## [Your instructions]
Everything in the data should be repeated exactly, save for the images.

--- Dataset extract ---

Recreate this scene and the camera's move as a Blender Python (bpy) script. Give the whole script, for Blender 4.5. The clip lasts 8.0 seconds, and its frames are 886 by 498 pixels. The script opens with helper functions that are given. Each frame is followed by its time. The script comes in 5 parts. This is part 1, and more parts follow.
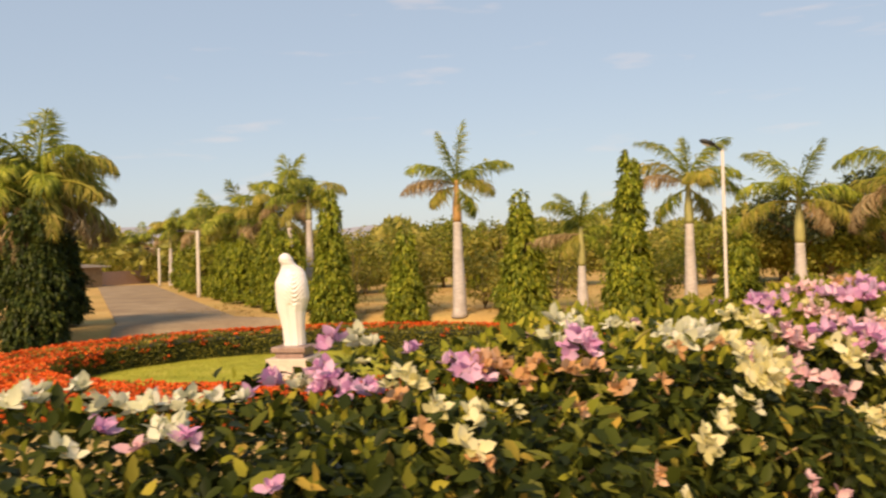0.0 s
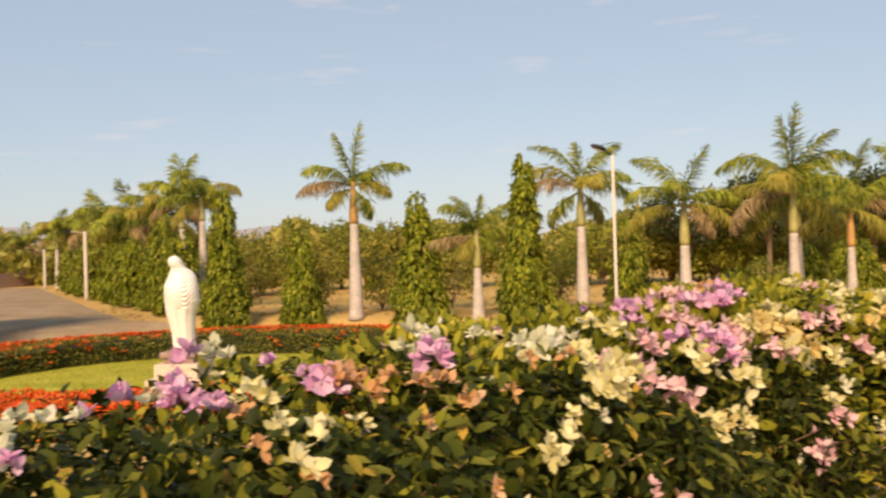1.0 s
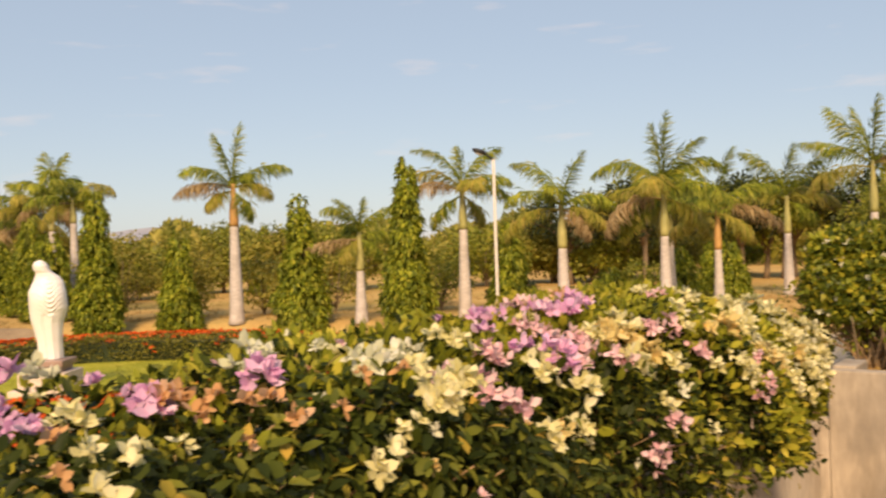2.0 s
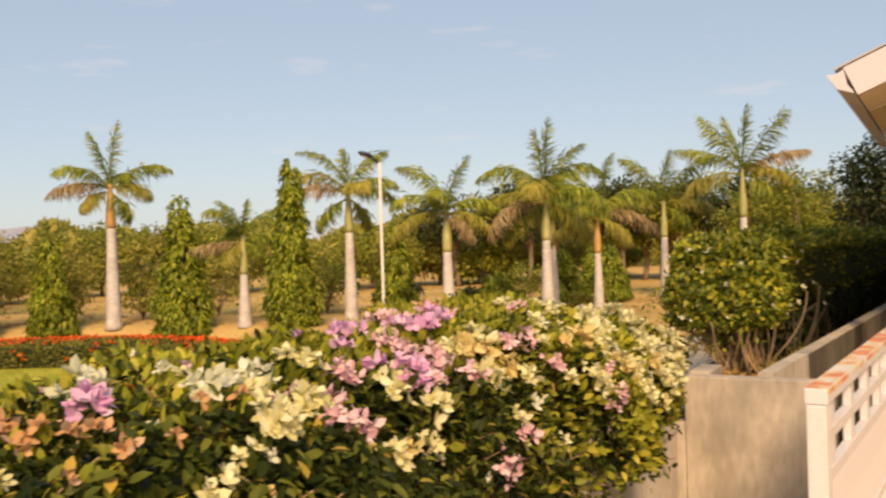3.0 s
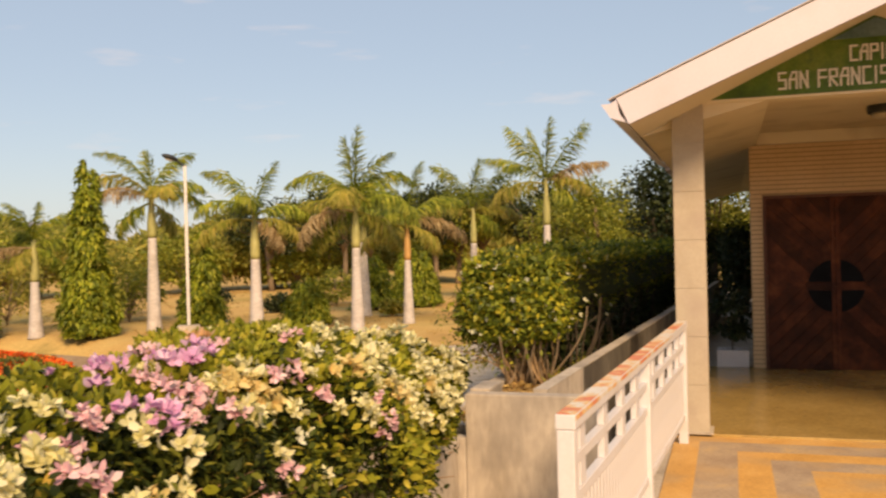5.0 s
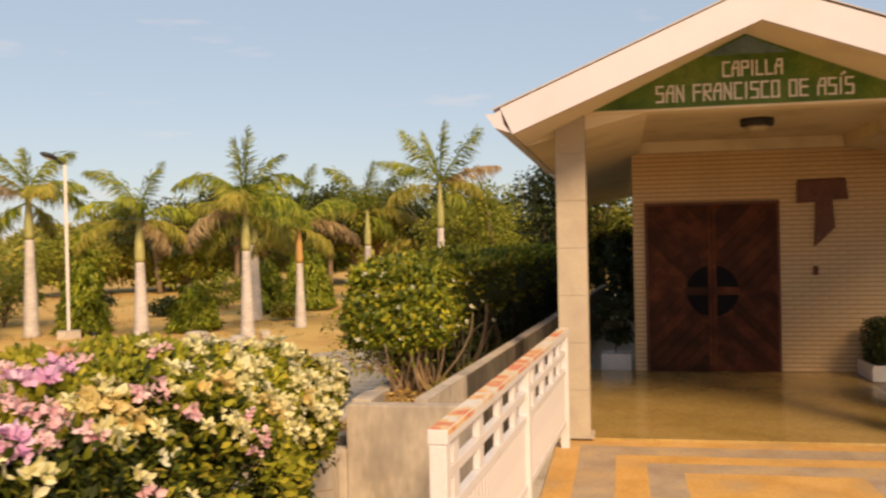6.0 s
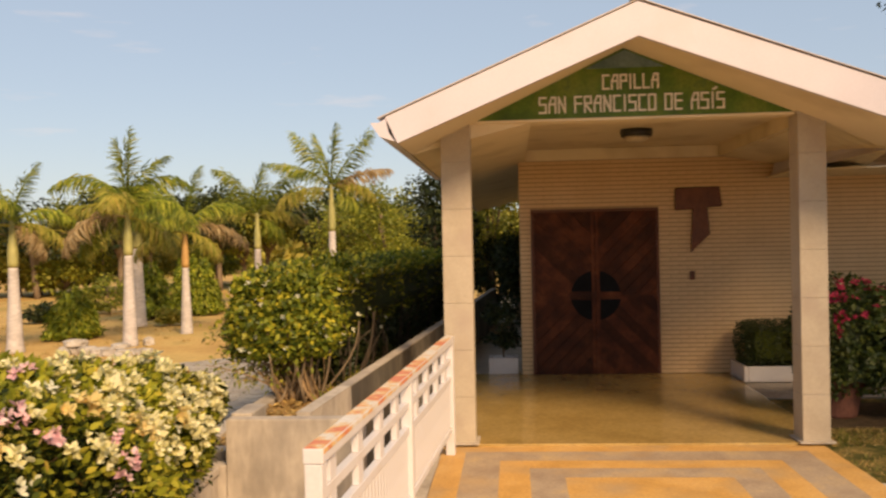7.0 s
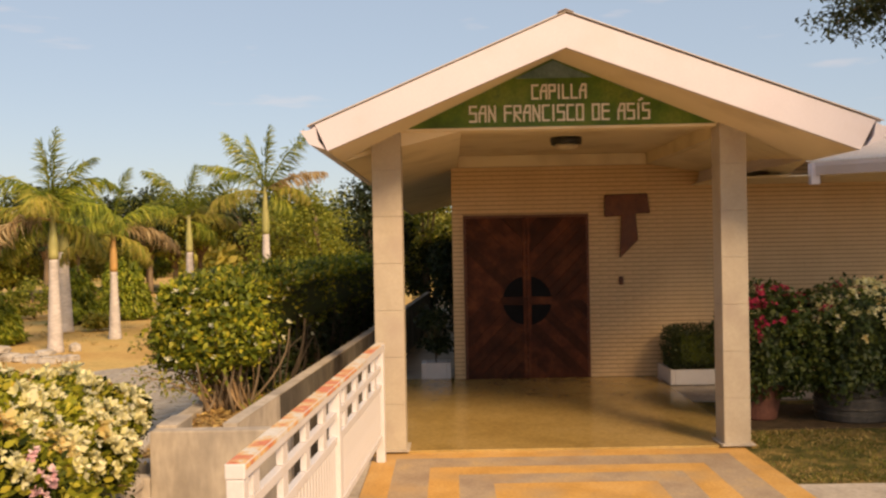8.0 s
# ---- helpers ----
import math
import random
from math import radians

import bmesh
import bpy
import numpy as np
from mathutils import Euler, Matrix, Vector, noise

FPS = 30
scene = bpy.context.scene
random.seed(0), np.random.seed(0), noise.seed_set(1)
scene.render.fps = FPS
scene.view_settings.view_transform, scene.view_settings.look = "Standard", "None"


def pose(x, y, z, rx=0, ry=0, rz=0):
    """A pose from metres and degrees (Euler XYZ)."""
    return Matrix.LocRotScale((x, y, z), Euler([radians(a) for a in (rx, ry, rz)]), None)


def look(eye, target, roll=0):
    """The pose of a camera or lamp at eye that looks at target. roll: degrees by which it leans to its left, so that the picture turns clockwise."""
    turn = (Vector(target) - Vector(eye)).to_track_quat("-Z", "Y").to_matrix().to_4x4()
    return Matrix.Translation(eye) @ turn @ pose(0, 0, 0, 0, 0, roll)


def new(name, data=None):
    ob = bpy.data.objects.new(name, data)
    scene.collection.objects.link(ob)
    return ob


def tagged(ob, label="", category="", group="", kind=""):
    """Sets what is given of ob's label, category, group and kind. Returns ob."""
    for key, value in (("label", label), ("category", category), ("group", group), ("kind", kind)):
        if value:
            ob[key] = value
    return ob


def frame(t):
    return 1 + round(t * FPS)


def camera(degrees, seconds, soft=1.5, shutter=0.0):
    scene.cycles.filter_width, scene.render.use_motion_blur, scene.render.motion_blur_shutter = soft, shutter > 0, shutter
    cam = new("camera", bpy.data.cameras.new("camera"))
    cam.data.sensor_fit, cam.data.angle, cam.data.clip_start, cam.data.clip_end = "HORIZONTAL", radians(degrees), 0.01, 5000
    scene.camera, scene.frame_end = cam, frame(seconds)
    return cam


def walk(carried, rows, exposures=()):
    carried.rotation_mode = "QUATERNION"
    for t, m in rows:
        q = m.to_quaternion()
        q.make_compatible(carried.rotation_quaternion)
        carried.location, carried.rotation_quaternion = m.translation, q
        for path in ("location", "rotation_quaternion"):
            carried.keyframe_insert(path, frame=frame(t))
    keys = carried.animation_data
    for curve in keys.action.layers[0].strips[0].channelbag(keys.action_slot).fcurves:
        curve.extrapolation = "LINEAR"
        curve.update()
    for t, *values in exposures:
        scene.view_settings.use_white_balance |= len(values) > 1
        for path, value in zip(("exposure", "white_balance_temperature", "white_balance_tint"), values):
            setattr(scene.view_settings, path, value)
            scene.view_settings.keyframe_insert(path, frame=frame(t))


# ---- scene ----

---

## [Exercise output]
Recreate this scene and the camera's move as a Blender Python (bpy) script. Give the whole script, for Blender 4.5. The clip lasts 8.0 seconds, and its frames are 886 by 498 pixels. The script opens with helper functions that are given. Each frame is followed by its time. The script comes in 5 parts. This is part 1, and more parts follow.
0.0 s
1.0 s
2.0 s
3.0 s
5.0 s
6.0 s
7.0 s
8.0 s
# ---- helpers ----
import math
import random
from math import radians

import bmesh
import bpy
import numpy as np
from mathutils import Euler, Matrix, Vector, noise

FPS = 30
scene = bpy.context.scene
random.seed(0), np.random.seed(0), noise.seed_set(1)
scene.render.fps = FPS
scene.view_settings.view_transform, scene.view_settings.look = "Standard", "None"


def pose(x, y, z, rx=0, ry=0, rz=0):
    """A pose from metres and degrees (Euler XYZ)."""
    return Matrix.LocRotScale((x, y, z), Euler([radians(a) for a in (rx, ry, rz)]), None)


def look(eye, target, roll=0):
    """The pose of a camera or lamp at eye that looks at target. roll: degrees by which it leans to its left, so that the picture turns clockwise."""
    turn = (Vector(target) - Vector(eye)).to_track_quat("-Z", "Y").to_matrix().to_4x4()
    return Matrix.Translation(eye) @ turn @ pose(0, 0, 0, 0, 0, roll)


def new(name, data=None):
    ob = bpy.data.objects.new(name, data)
    scene.collection.objects.link(ob)
    return ob


def tagged(ob, label="", category="", group="", kind=""):
    """Sets what is given of ob's label, category, group and kind. Returns ob."""
    for key, value in (("label", label), ("category", category), ("group", group), ("kind", kind)):
        if value:
            ob[key] = value
    return ob


def frame(t):
    return 1 + round(t * FPS)


def camera(degrees, seconds, soft=1.5, shutter=0.0):
    scene.cycles.filter_width, scene.render.use_motion_blur, scene.render.motion_blur_shutter = soft, shutter > 0, shutter
    cam = new("camera", bpy.data.cameras.new("camera"))
    cam.data.sensor_fit, cam.data.angle, cam.data.clip_start, cam.data.clip_end = "HORIZONTAL", radians(degrees), 0.01, 5000
    scene.camera, scene.frame_end = cam, frame(seconds)
    return cam


def walk(carried, rows, exposures=()):
    carried.rotation_mode = "QUATERNION"
    for t, m in rows:
        q = m.to_quaternion()
        q.make_compatible(carried.rotation_quaternion)
        carried.location, carried.rotation_quaternion = m.translation, q
        for path in ("location", "rotation_quaternion"):
            carried.keyframe_insert(path, frame=frame(t))
    keys = carried.animation_data
    for curve in keys.action.layers[0].strips[0].channelbag(keys.action_slot).fcurves:
        curve.extrapolation = "LINEAR"
        curve.update()
    for t, *values in exposures:
        scene.view_settings.use_white_balance |= len(values) > 1
        for path, value in zip(("exposure", "white_balance_temperature", "white_balance_tint"), values):
            setattr(scene.view_settings, path, value)
            scene.view_settings.keyframe_insert(path, frame=frame(t))


# ---- scene ----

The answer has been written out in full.